Market Positioning Snapshot
Love at the Eagle sits at the intersection of contemporary queer romance and kink-community slice-of-life fiction, with a warm, introspective tone and emphasis on emotional growth over explicit heat. It’s ideal for readers who enjoy character-driven stories about leather, Daddy/boi dynamics, and chosen family, especially those who value clear consent, negotiation, and repair on the page.

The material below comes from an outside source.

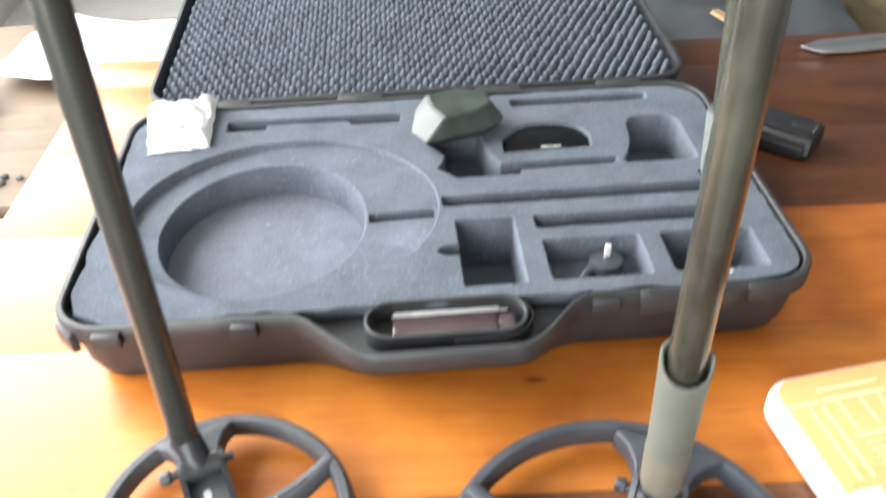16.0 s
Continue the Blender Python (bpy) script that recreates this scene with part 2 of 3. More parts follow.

On the shelf, it fits alongside queer contemporary romance and LGBTQ+ fiction that treats kink and community with seriousness and respect rather than stereotype.

 

Content Notes

  • Language: Mild to moderate adult language; occasional profanity but not pervasive or extreme.
  • Violence: None graphic; references to past emotional harm and unhealthy dynamics, but no on-page physical violence beyond consensual kink context.
  • Sexual Content: On-page intimacy and kink context, but non-graphic; focus is on consent, negotiation, and emotional stakes rather than explicit sexual description.
  • Drugs/Alcohol: Social drinking in a bar setting; alcohol present as background, not glamorized abuse.
  • Sensitive Topics: Queerphobia (mostly implied or recalled), religious or familial shame, past emotionally abusive relationships, kink stigma, and internalized shame around identity and desire.

 

ReadSafe Rating

  • Rating: PG-13
  • Labels: SC, DA, ST
  • Explanation: The collection contains adult queer relationships, on-page intimacy, and detailed discussion of kink and power exchange, but sexual content is non-graphic and primarily focused on consent and emotional impact (SC). Alcohol appears in bar settings and social scenes without heavy abuse (DA). Sensitive topics include past emotional abuse, internalized shame, and queerphobic background pressures, handled thoughtfully rather than graphically (ST). Overall tone and presentation align with a mature-but-non-explicit PG-13 reading experience.